The non-financial firms in the Standard & Poor's 500-stock index — there are 419 of them — are sitting on $811 billion in cash and marketable securities right now.
Of them, 168 have at least $1 billion in cash apiece, and 16 have more than $10 billion each.
That's just shy of a record high in nominal terms — and up $43 billion from the depths of the financial crisis last fall, The Wall Street Journal reports.
The question becomes: When that panic subsides, where will the money go? Back to shareholders, or to acquisitions and new products?
Or will it just be wasted on white elephant projects and boondoggles?
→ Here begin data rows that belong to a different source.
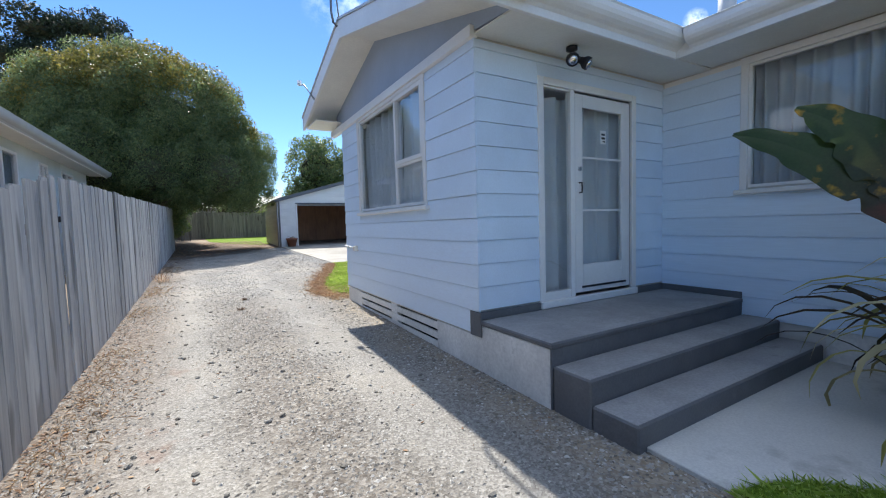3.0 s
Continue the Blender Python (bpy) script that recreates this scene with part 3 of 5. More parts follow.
prism("front_soffit", [(6.935, 3.30), (AY0, 3.325), (AY0, 3.338), (6.935, 3.313)], AX - 0.012, MX, SOFFIT, annexe_roof, axis="x")
box("far_soffit", (1.765, MX, AY1, 11.95, 3.45, 3.462), SOFFIT, annexe_roof, bevel=0)


def gutter_profile(sign=1):
    """A quarter-round gutter with a rolled lip, outward to the minus side."""
    prof = [(0.0, 0.0)] + [(-0.115 * math.sin(a), 0.02 + 0.11 * (1 - math.cos(a))) for a in (0.2, 0.5, 0.8, 1.1, 1.4)] + [(-0.118, 0.15), (-0.128, 0.165), (-0.115, 0.172), (0.0, 0.172)]
    return [(sign * a, b) for a, b in prof]


box("fascia", (1.765, 4.22, 6.90, 6.935, 3.275, 3.48), TRIM, annexe_roof)
prism("gutter", [(6.898 + a, 3.335 + b) for a, b in gutter_profile()], 1.765, 4.185, TRIM, annexe_roof, axis="x")
main_roof = thing("main_roof", "long low main roof with white gutter and wide soffit", "roof", kind="structure")
prism("roof_sheet", [(4.15, 3.44), (8.4, 4.66), (12.9, 3.37), (12.9, 3.42), (8.4, 4.72), (4.15, 3.49)], -7.6, 11.9, ROOF, main_roof, axis="y")
prism("gable_wall", [(MX, 3.36), (8.4, 4.56), (12.2, 3.36)], -7.1, -7.0, BOARD, main_roof, axis="y")
prism("gable_wall", [(MX, 3.36), (8.4, 4.56), (12.2, 3.36)], 11.17, 11.27, BOARD, main_roof, axis="y")
prism("soffit", [(4.22, 3.30), (MX, 3.325), (MX, 3.338), (4.22, 3.313)], -7.6, 6.935, SOFFIT, main_roof, axis="y")
box("fascia", (4.188, 4.22, -7.6, 6.935, 3.275, 3.48), TRIM, main_roof)
prism("gutter", [(4.186 + a, 3.325 + b) for a, b in gutter_profile()], -7.6, 6.77, TRIM, main_roof, axis="y")
box("fascia_bead", (4.905, 4.935, -7.0, AY0 - 0.03, 3.25, 3.303), TRIM, main_roof)

# base of the walls
base = thing("house_base", "off-white concrete base with dark slatted vents", "foundation", kind="structure")
prism("base_wall", [(6.617, 0.2), (8.24, 0.2), (8.24, FOOT - 0.01), (AY0, FOOT - 0.01), (AY0 - 0.004, 0.84), (6.617, 0.84)], AX - 0.012, AX + 0.09, PLASTER, base, axis="x", bevel=0.006)
box("base_wall", (AX - 0.012, AX + 0.09, 10.62, AY1 + 0.01, 0.3, FOOT - 0.03), PLASTER, base)
box("base_wall", (AX + 0.09, 4.0, AY1 - 0.08, AY1 + 0.012, 0.3, FOOT - 0.01), PLASTER, base)
box("base_wall", (MX - 0.015, MX + 0.08, -7.0, 5.94, 0.15, 0.70), PLASTER, base)
# Black panel paints the darkness behind the vent slats
box("crawl_space", (AX + 0.11, AX + 0.14, 8.2, 10.66, 0.3, FOOT), DARK, base, bevel=0)
for k in range(3):
    z = 0.485 + 0.103 * k
    box("vent_slat", (AX - 0.008, AX + 0.014, 8.24, 10.62, z - 0.052, z + 0.022), PLASTER, base, bevel=0.003)
box("vent_post", (AX - 0.004, AX + 0.05, 9.28, 9.48, 0.4, FOOT), PLASTER, base, bevel=0.003)
rod("flashing", [(AX - 0.018, 10.62, FOOT - 0.018), (AX - 0.018, AY1 + 0.02, FOOT - 0.018)], 0.009, TRIM, base)

# porch and steps
porch = thing("porch", "charcoal painted concrete porch with three steps", "porch", kind="structure")
box("landing", (AX - 0.022, MX - 0.016, 6.595, AY0 - 0.004, 0.842, 0.884), CHARCOAL, porch, bevel=0.01)
box("landing_core", (AX + 0.095, MX - 0.016, 6.604, AY0 - 0.004, 0.2, 0.841), CHARCOAL, porch, bevel=0)
box("landing_face", (AX - 0.014, AX + 0.094, 6.604, 6.615, 0.3, 0.841), CHARCOAL, porch, bevel=0)
box("step", (AX - 0.005, MX - 0.016, 6.28, 6.602, 0.2, 0.722), CHARCOAL, porch, bevel=0.012)
box("step", (AX + 0.005, MX - 0.016, 5.955, 6.279, 0.2, 0.558), CHARCOAL, porch, bevel=0.012)
# thin treads, paler than the risers
for x0, y0, y1, z in ((AX - 0.012, 6.612, AY0 - 0.05, 0.884), (AX + 0.006, 6.295, 6.585, 0.722), (AX + 0.016, 5.97, 6.268, 0.558)):
    box("tread", (x0, MX - 0.03, y0, y1, z - 0.004, z + 0.004), TREAD, porch, "pale tread", bevel=0.002)
box("landing_kerb", [(AX - 0.03, MX - 0.02, AY0 - 0.035, AY0 - 0.024, 0.885, 0.955), (AX - 0.035, AX - 0.02, AY0 - 0.06, AY0 + 0.10, 0.74, 0.955), (MX - 0.042, MX - 0.028, 6.60, AY0 - 0.036, 0.885, 0.955)], CHARCOAL, porch, bevel=0.003)


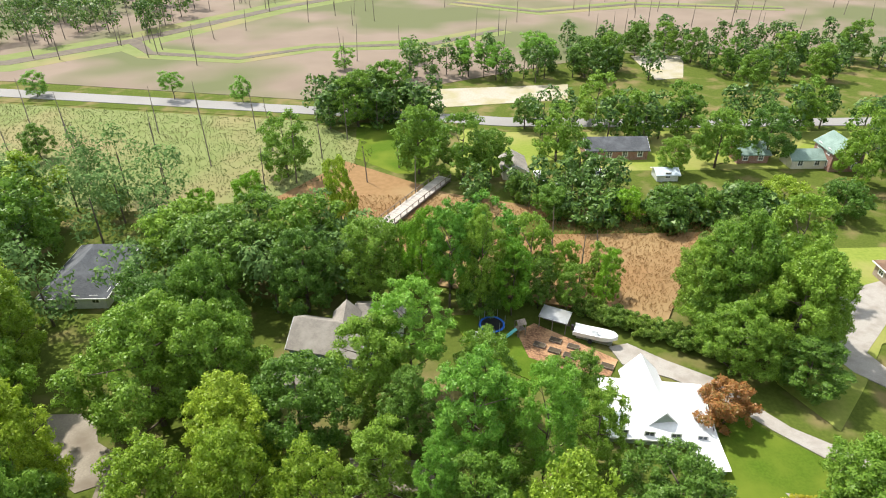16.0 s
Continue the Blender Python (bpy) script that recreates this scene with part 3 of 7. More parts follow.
drape("pool_terrace", [(-6.3, 245.2), (-5.8, 247.4), (-4.4, 248.9), (-2.2, 249.6), (5.8, 249.2), (6.4, 246.5), (6.1, 242.7), (5.2, 241.6), (3.6, 241.2), (2.7, 239.4), (-2.6, 240.2), (-5, 241.8)], 0.12, M_PAVER, "pale concrete terrace around the pool", "terrace")
drape("brick_patio", [(-6, 232.2), (4.0, 232.2), (3.8, 235.4), (2.6, 239.3), (-2.6, 240.1), (-4.4, 237.6), (-6, 236)], 0.10, M_TERRA, "terracotta brick patio behind the house", "patio")
drape("pavement_curve", [(4.1, 231.4), (4.9, 231.4), (5.0, 233.5), (4.7, 235.8), (3.4, 239.6), (3.9, 241.1), (3.2, 241.2), (2.7, 239.3), (3.9, 235.5)], 0.13, M_PAVER, "curved pale walk from house to pool", "path")
drape("driveway_cottage", [(-45, 281), (-43.6, 276), (-39, 270.5), (-36, 268.4), (-31.4, 270.4), (-31, 272.6), (-36.5, 276), (-39, 281)], 0.10, M_CONCRETE, "shaded concrete drive between tall trees", "driveway")
drape("pavement_cottage", [(-33.9, 270), (-33.6, 267), (-31.4, 263.6), (-30.2, 264.2), (-32.2, 267.4), (-32.4, 270)], 0.12, M_CONCRETE, "curving concrete path from the shaded drive", "path")
drape("yard_cottage", [(-4.6, 272.6), (3.6, 272), (7, 268.2), (-0.6, 266.8), (-4.2, 268)], 0.08, M_CONCRETE, "worn pale yard behind the cottage", "yard")
drape("earth_yard", [(19, 296.5), (20, 290.5), (24, 288), (31, 286), (33, 289.5), (27, 294.5), (22, 298.5)], 0.08, M_MULCH, "vegetable yard of bare red earth", "earth")
drape("brown_garden_floor", [(-8, 251.6), (9, 251.2), (10, 268), (-8, 268)], 0.03, M_LITTER, "leaf-strewn earth around the cottage", "earth")
drape("highway", [(-330, 470), (-130, 424.5), (-27, 404.2), (29, 393.2), (76, 389.6), (136, 390.2), (330, 398), (330, 391), (133, 384.2), (76, 384), (28, 386.4), (-26, 397.4), (-127, 416.8), (-330, 462)], 0.25, M_ROADPALE, "pale two-lane highway crossing the marsh", "road", step=12)
drape("highway_verge", [(-330, 473), (-130, 428), (-27, 408), (29, 397), (76, 392.5), (136, 393), (330, 401), (330, 387), (133, 380.5), (28, 382.5), (-26, 393.4), (-127, 412.8), (-330, 458)], 0.10, M_LAWN_OLIVE, "grassy shoulders of the highway", "verge", step=12)
drape("sandy_lot", [(6, 402), (49, 409), (52, 424), (8, 420)], 0.10, M_SAND, "open lot of pale sand and weeds", "earth")
drape("sandy_track", [(82, 428), (92, 430), (102, 458), (82, 458)], 0.10, M_SAND, "pale sandy clearing", "earth")

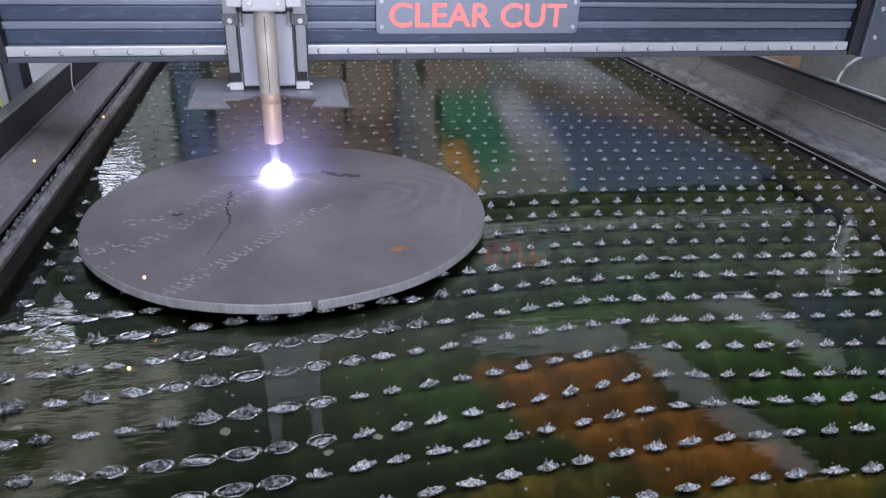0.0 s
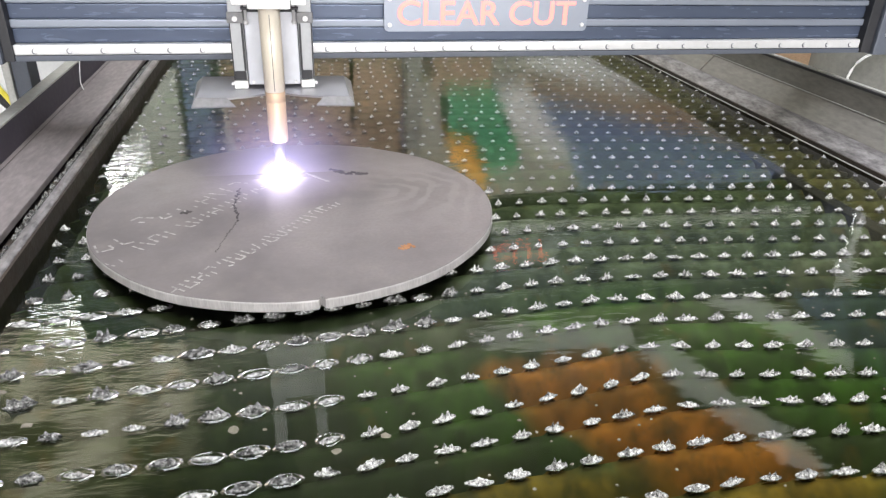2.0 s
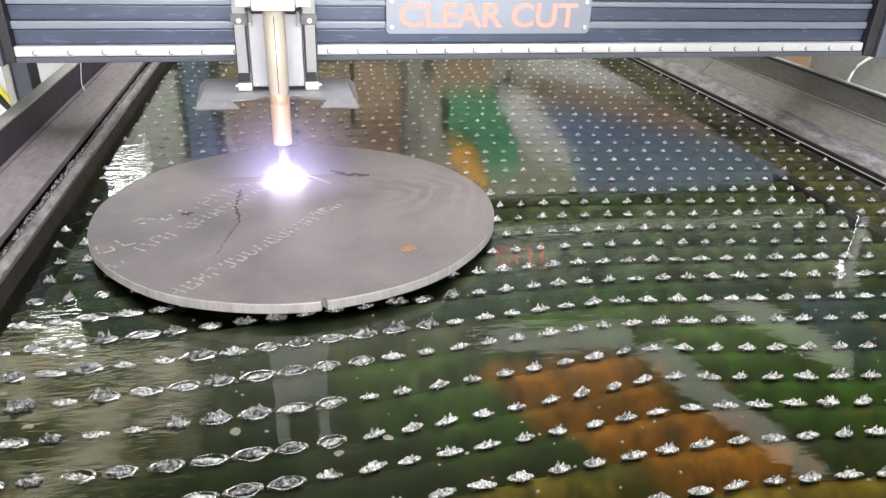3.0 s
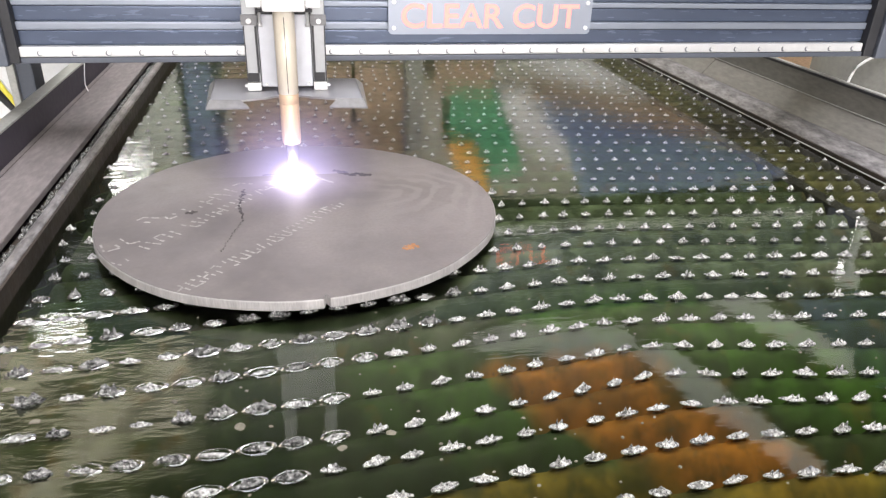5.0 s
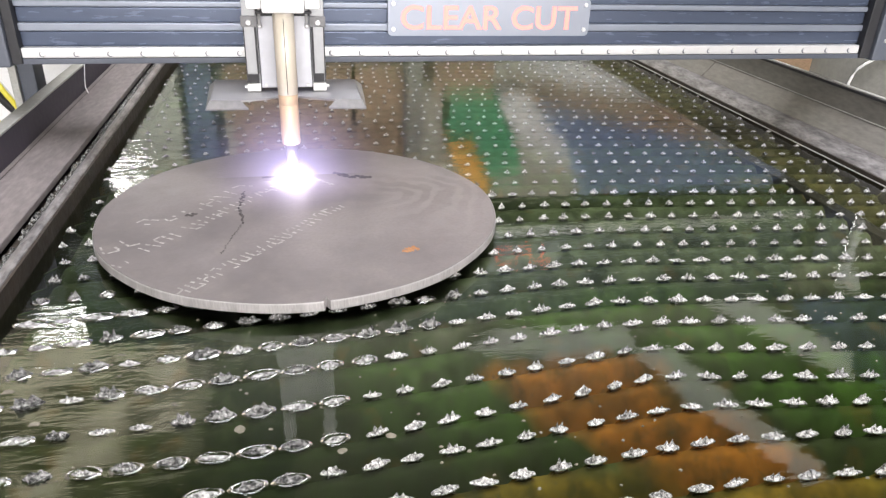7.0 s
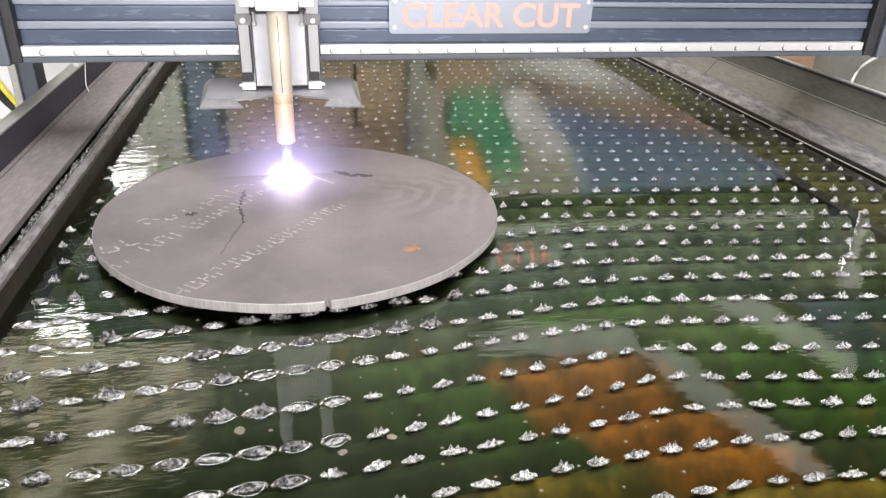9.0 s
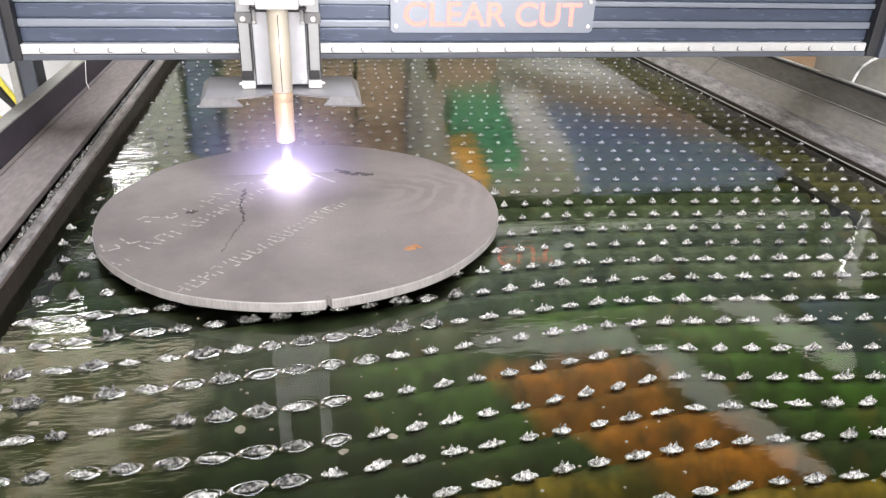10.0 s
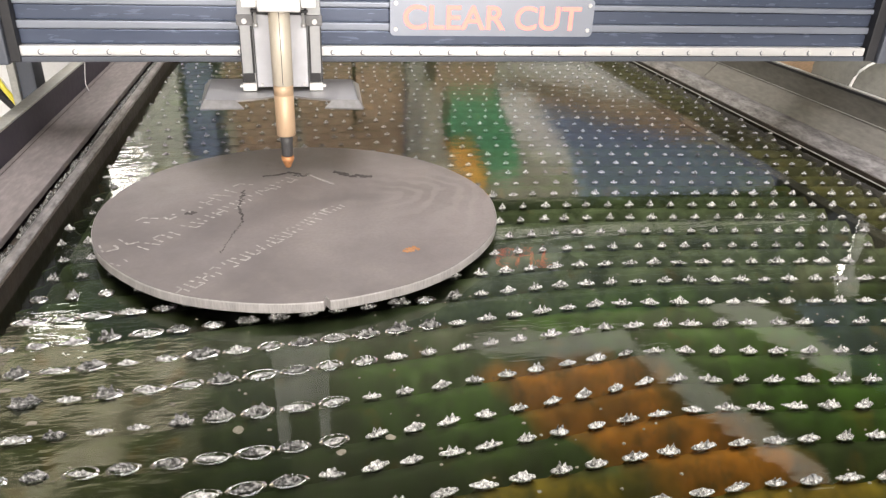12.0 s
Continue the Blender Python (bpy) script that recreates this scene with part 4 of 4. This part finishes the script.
# ---- what moves ----
def motions():
    # seconds, carriage across, gantry along
    steps = [(0.0, -0.0126, 0.0085), (0.5, -0.0125, 0.0075), (1.0, -0.0143, 0.0055), (1.5, -0.0162, 0.0050), (2.0, -0.0174, 0.0032),
             (2.5, -0.0163, 0.0015), (3.0, -0.0132, -0.0020), (4.0, -0.0075, -0.0034), (5.0, -0.0020, -0.0022), (5.5, 0.0, 0.0),
             (6.0, 0.0002, 0.0030), (6.5, -0.0006, 0.0058), (7.0, -0.0034, 0.0088), (8.0, -0.0092, 0.0105), (9.0, -0.0138, 0.0082),
             (9.5, -0.0151, 0.0066), (10.0, -0.0155, 0.0045), (10.5, -0.0144, 0.0008), (11.0, -0.0122, -0.0010), (11.4, -0.0118, -0.0012),
             (12.0, -0.0122, -0.0005)]
    walk(gantry, [(t, pose(0.39, GY + y, 0.2)) for t, x, y in steps])
    walk(carriage, [(t, pose(CX + x, 1.35 + y, 0.2)) for t, x, y in steps])
    off = 11.333
    RISE = (11.55, 11.8)
    rows = [(t, pose(TX + x, TY - 0.018 + y, 0.029)) for t, x, y in steps if t < off]
    # the arc goes out: it sinks away under the tank
    rows += [(off, pose(TX - 0.0118, TY - 0.019, 0.029)), (off + 0.034, pose(TX - 0.0118, TY, -0.42)), (12.0, pose(TX - 0.0122, TY, -0.42))]
    walk(arc, rows)
    # the torch lifts off the plate once the cut is done
    walk(torch, [(0.0, pose(0, 0, 0)), (RISE[0], pose(0, 0, 0)), (RISE[1], pose(0, 0, 0.006)), (12.0, pose(0, 0, 0.016))])
    # sparks drop into the tank and go out in the mud
    for sp, x, y, z, born in sparks:
        if born:
            walk(sp, [(0.0, pose(x - 0.2, y + 0.35, -0.1)), (born - 0.14, pose(x - 0.2, y + 0.35, -0.1)), (born - 0.1, pose(TX, TY - 0.02, 0.05)), (born, pose(x, y, z)), (born + 0.1, pose(x + 0.06, y - 0.12, -0.08)), (12.0, pose(x + 0.06, y - 0.12, -0.08))])
        else:
            walk(sp, [(0.0, pose(x, y, z)), (0.12, pose(x - 0.01, y - 0.01, z)), (0.24, pose(x - 0.02 if x > -0.39 else -0.30, y - 0.02, -0.08)), (12.0, pose(x - 0.02 if x > -0.39 else -0.30, y - 0.02, -0.08))])
    walk(water, [(0.0, pose(0, -0.05, 0)), (3.0, pose(0, -0.035, 0)), (8.0, pose(0, 0.03, 0)), (12.0, pose(0, 0.06, 0))])


motions()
High balances like these do investors a huge disservice because the returns on idle cash are low. Corporations normally are obligated to use cash productively to benefit shareholders.
Nevertheless, tough credit times and sheer panic has driven cash higher on balance sheets.
Over the past 12 months, companies with high cash balances, mostly in the technology sector, have shown bigger gains than the S&P 500 by about 7 percent, excluding financial stocks.
However, over the long run, companies with the biggest cash stashes have underperformed those with the lowest amount of cash by an average of 0.3 percent per month.
Managers of companies with large cash reserves sometimes take bigger risks while their rivals are weaker, resulting in lavish capital spending and, possibly, lower future returns.
Hoarding cash is hardly limited to companies these days, notes PIMCO co-CEO Mohamed El-Arian.
"The precautionary behavior of every entity in the global economy has gone up," he told Newsweek.
"We've gone from an age of entitlement to an age of thrift."